The Gift: The Journey of Johnny Cash (Official Documentary)

“Redemption,” observes an off-camera Springsteen. “For Johnny, that was an enormous part of his whole career.” With “The Gift,” Cash’s 71-year reckoning with the wages of sin and salvation is put in eloquently humbling, myth-busting perspective.
– Los Angeles Times

YouTube Originals presents The Gift: The Journey of Johnny Cash. Johnny Cash stands among the giants of 20th century American life. But his story remains tangled in mystery and myth.

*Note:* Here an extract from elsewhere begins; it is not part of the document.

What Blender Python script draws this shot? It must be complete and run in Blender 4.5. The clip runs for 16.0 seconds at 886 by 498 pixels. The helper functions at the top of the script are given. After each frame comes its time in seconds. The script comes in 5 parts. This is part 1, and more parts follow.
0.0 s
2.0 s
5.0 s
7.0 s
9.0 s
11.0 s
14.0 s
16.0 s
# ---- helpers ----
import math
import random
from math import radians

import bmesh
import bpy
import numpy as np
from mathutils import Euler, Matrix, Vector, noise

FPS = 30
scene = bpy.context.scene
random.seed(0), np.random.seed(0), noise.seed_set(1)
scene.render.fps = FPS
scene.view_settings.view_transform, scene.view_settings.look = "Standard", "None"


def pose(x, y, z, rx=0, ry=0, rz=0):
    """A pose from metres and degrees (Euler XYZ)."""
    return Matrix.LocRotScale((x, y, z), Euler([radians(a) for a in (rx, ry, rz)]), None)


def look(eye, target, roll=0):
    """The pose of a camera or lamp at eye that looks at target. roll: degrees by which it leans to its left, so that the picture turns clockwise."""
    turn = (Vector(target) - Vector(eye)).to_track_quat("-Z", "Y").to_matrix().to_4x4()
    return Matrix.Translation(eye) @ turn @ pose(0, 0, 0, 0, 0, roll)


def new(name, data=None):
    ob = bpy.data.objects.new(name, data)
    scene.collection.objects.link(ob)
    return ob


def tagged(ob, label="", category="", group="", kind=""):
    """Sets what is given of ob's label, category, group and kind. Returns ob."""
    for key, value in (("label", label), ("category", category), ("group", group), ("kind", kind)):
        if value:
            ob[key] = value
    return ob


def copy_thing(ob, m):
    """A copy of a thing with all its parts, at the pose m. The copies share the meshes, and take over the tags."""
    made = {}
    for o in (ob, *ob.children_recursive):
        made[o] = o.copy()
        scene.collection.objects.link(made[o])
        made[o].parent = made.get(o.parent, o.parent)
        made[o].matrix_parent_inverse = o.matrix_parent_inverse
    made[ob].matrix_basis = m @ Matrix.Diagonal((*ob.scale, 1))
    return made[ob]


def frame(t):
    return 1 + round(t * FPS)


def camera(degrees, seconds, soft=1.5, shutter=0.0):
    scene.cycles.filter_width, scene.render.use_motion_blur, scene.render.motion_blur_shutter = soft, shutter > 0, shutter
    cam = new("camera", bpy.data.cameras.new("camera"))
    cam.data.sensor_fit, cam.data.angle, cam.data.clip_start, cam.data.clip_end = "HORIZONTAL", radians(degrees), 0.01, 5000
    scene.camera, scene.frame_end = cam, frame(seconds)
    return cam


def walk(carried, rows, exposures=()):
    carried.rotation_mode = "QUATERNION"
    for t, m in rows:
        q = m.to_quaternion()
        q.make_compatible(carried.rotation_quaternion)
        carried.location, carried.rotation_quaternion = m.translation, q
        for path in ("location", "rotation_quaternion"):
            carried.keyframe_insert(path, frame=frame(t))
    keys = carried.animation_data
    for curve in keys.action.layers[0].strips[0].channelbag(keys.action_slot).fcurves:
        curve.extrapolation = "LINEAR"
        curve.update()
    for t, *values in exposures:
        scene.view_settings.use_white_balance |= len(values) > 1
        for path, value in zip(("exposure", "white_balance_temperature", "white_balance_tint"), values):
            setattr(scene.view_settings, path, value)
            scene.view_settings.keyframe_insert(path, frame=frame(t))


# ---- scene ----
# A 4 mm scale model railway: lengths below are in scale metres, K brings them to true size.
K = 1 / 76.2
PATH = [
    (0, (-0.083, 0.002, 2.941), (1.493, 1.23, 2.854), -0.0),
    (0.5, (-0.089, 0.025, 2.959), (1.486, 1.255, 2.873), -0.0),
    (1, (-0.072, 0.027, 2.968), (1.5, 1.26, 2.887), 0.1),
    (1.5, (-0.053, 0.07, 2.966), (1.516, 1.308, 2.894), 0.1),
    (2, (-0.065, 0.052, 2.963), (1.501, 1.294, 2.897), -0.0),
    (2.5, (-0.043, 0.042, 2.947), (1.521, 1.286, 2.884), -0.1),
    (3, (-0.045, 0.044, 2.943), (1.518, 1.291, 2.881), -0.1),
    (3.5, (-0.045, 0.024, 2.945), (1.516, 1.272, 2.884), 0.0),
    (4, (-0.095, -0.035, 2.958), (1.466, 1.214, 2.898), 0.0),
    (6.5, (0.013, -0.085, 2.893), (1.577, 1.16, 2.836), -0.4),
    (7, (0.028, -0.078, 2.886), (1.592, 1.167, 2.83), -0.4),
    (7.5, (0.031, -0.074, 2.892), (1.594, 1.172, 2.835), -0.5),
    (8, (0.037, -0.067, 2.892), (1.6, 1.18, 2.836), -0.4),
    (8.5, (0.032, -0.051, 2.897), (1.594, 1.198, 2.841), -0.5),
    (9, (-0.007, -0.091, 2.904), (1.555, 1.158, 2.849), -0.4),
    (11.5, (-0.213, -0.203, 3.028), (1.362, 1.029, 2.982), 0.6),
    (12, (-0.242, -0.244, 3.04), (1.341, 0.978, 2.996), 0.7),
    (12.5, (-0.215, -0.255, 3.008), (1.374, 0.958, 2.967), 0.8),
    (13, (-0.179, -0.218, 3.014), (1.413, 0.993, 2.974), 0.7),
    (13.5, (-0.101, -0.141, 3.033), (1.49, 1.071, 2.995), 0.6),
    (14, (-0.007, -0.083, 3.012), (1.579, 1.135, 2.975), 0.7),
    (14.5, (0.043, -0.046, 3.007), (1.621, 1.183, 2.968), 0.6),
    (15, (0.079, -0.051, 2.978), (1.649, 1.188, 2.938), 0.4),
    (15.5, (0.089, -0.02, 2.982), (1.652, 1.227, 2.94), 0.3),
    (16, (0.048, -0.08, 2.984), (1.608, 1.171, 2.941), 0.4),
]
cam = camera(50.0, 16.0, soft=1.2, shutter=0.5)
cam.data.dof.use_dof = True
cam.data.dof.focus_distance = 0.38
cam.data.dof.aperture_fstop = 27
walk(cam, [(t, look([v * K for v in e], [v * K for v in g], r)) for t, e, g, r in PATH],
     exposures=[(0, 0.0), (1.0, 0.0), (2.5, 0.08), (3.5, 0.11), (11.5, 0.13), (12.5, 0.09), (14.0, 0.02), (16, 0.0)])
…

This documentary, created with the full cooperation of the Cash estate and rich in recently discovered archival materials, brings Cash the man out from behind the legend.

Taking the remarkable Folsom Prison recording as a central motif and featuring interviews with family and celebrated collaborators, the film explores the artistic victories, the personal tragedies, the struggles with addiction, and the spiritual pursuits that colored Johnny Cash’s life.

This is a 90-minute film directed by Emmy- and Grammy-winning filmmaker Thom Zimny (Elvis Presley: The Searcher, Springsteen on Broadway) that features commentary from Bruce Springsteen, Emmylou Harris, and members of the Cash family, including daughter Rosanne Cash and son John Carter Cash. (An original score to the film, composed by Pearl Jam’s Mike McCready, mixes the guitarist’s music with some of those interviews.)

From the opening frame to the emotional finale, Zimny is a masterful filmmaker when it comes to telling stories through music. He digs deep into the subconscious to bring out what is hidden in Cash’s life and even his music. After watching this film you will feel closer to Johnny Cash than ever before. It doesn’t show everything, it is after all an official bio-pic. It is, however, more true than the dramatisation, I Walk The Line. And much more entertaining!

The movie’s deeply spiritual centerpieces are the lingering effects that the 1944 accidental death of Cash’s 14-year-old brother Jack had on Johnny, who was 12 at the time, and the historic 1968 Folsom Prison concert recordings that gave Cash a renewed understanding of his place and purpose in the world. Through these life-changing events, the themes of sin and salvation are connected to Cash’s experience of success, excess, and, ultimately, redemption. “You always got the feeling that my dad was trying to get away from pain,” says Rosanne Cash. “He worked out his deepest problems on the stage, with an audience.”